## Collected data
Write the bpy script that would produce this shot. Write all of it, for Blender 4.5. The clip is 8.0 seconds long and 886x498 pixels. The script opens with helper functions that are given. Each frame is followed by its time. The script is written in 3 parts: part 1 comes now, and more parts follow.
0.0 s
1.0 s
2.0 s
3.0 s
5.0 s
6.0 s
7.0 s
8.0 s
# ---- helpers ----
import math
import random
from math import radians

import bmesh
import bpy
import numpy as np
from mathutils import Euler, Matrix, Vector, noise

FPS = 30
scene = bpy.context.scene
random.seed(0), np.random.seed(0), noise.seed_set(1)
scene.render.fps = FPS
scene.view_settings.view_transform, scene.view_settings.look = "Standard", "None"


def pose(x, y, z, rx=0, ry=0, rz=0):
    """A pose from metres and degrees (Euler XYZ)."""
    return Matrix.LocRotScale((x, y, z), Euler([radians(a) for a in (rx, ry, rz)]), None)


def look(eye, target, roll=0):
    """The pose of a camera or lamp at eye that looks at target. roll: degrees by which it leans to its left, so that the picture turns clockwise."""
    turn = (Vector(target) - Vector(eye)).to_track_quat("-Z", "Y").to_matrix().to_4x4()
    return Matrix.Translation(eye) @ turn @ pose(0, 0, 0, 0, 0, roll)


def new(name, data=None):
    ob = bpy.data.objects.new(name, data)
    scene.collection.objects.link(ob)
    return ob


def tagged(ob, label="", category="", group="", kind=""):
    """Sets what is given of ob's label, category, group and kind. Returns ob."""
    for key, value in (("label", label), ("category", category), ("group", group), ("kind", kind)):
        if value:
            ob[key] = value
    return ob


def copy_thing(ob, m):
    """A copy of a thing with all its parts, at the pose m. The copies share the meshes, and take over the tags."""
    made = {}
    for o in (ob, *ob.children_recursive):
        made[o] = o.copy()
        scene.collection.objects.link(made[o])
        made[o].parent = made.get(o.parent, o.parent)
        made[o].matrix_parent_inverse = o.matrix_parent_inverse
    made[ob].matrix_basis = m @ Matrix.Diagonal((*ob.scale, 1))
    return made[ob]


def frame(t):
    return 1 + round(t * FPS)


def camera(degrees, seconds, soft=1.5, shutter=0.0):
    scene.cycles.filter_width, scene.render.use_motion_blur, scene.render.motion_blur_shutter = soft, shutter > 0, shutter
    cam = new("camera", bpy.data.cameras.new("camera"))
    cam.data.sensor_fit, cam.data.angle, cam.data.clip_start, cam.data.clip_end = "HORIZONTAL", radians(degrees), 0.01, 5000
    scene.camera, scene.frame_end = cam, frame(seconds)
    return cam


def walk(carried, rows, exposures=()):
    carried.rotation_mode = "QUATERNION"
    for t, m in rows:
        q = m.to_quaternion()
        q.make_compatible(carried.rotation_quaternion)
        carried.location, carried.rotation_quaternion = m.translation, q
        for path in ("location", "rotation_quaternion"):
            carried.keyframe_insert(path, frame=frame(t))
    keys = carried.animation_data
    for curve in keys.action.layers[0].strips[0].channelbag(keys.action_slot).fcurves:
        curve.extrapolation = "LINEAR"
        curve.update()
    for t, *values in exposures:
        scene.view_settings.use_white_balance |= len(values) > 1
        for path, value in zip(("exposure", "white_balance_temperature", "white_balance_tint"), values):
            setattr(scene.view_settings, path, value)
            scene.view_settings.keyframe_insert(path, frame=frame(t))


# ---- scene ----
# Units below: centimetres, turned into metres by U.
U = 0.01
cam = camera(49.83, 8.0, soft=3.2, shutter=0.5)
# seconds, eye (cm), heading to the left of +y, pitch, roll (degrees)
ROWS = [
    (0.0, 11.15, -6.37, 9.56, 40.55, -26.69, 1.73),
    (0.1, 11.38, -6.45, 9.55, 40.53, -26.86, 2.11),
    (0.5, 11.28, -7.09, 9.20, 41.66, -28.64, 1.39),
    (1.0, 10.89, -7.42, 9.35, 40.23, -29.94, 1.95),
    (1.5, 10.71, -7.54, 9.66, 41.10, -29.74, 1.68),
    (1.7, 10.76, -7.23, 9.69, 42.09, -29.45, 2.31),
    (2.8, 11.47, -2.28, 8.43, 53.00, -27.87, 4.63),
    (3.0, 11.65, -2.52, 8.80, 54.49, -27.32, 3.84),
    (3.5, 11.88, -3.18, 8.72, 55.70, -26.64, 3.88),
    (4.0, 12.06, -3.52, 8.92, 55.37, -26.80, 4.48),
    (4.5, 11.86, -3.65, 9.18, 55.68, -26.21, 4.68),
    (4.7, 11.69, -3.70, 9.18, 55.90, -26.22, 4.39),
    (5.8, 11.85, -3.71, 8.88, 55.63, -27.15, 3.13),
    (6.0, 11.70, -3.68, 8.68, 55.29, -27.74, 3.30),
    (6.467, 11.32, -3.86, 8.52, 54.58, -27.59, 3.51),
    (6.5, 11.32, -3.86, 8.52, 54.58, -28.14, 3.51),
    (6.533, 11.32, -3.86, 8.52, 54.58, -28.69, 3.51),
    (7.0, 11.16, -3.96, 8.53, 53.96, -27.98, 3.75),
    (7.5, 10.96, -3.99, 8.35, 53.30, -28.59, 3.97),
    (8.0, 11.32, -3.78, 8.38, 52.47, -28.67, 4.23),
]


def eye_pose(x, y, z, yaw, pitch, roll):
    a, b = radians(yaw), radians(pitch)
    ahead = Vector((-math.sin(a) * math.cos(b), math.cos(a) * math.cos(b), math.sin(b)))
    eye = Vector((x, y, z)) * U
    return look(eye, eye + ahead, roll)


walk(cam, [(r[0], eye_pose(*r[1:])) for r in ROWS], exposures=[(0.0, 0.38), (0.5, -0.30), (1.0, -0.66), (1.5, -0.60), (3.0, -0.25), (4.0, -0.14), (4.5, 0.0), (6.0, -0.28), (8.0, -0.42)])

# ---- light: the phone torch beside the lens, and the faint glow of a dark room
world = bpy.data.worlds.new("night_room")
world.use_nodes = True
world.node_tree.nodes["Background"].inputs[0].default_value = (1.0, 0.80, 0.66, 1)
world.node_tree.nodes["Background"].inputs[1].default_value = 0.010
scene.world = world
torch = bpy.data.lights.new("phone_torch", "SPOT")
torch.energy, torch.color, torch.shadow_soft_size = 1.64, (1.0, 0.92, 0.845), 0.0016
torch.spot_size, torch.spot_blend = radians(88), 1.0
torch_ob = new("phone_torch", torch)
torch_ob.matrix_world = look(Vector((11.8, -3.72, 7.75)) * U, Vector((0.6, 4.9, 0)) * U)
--
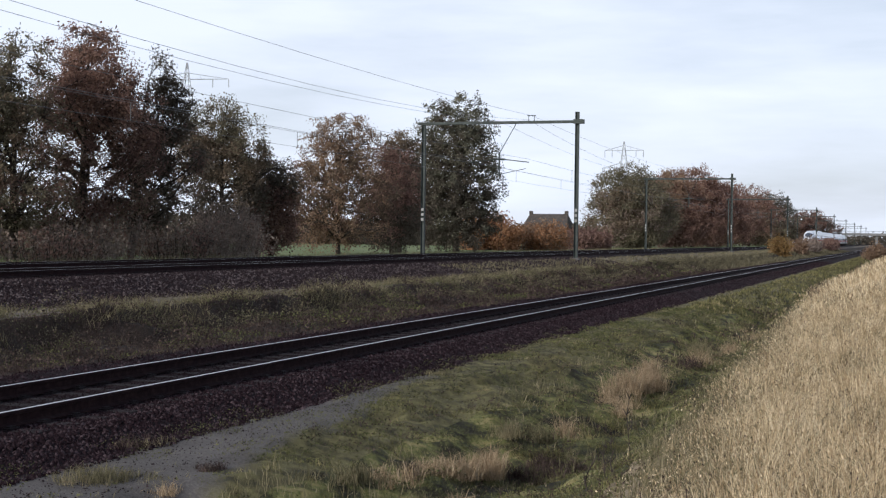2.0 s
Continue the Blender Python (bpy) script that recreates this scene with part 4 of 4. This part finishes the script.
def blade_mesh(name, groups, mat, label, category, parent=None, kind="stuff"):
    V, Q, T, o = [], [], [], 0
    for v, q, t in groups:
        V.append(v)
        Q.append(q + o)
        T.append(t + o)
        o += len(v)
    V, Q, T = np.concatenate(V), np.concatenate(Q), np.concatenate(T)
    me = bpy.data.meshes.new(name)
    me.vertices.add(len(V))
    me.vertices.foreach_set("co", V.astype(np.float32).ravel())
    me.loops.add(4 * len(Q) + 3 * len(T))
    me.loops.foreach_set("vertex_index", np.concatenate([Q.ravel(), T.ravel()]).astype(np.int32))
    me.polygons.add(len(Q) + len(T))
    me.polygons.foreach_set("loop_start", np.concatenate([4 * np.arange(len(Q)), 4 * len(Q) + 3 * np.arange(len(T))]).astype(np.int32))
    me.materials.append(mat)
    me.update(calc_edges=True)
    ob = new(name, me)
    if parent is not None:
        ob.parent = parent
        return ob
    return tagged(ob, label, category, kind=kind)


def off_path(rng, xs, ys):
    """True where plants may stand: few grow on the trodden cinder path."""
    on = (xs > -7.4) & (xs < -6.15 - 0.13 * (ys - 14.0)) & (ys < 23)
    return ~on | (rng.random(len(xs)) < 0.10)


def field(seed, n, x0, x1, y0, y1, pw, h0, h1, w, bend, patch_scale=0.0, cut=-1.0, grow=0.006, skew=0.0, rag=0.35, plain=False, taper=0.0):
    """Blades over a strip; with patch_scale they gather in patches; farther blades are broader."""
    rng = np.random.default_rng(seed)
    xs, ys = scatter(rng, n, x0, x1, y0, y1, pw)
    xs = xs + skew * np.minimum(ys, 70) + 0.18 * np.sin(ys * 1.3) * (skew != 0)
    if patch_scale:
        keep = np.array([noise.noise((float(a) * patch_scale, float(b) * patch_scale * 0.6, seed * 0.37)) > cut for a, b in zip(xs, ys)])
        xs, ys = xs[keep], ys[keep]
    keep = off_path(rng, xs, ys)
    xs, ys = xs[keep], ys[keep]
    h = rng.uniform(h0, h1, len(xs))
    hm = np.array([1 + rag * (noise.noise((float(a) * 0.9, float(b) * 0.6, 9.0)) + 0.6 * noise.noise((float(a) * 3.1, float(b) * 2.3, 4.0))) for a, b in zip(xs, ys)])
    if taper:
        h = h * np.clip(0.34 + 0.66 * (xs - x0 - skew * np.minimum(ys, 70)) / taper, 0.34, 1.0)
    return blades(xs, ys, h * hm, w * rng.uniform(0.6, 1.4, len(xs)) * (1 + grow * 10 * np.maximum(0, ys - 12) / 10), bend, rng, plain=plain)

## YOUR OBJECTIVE
Give again the lines from the one with "scene = bpy.context.scene" to the one with "pose from metres", both lines included, exactly and with no other line.

## EXERCISE SOLUTION
scene = bpy.context.scene
random.seed(0), np.random.seed(0), noise.seed_set(1)
scene.render.fps = FPS
scene.view_settings.view_transform, scene.view_settings.look = "Standard", "None"


def pose(x, y, z, rx=0, ry=0, rz=0):
    """A pose from metres and degrees (Euler XYZ)."""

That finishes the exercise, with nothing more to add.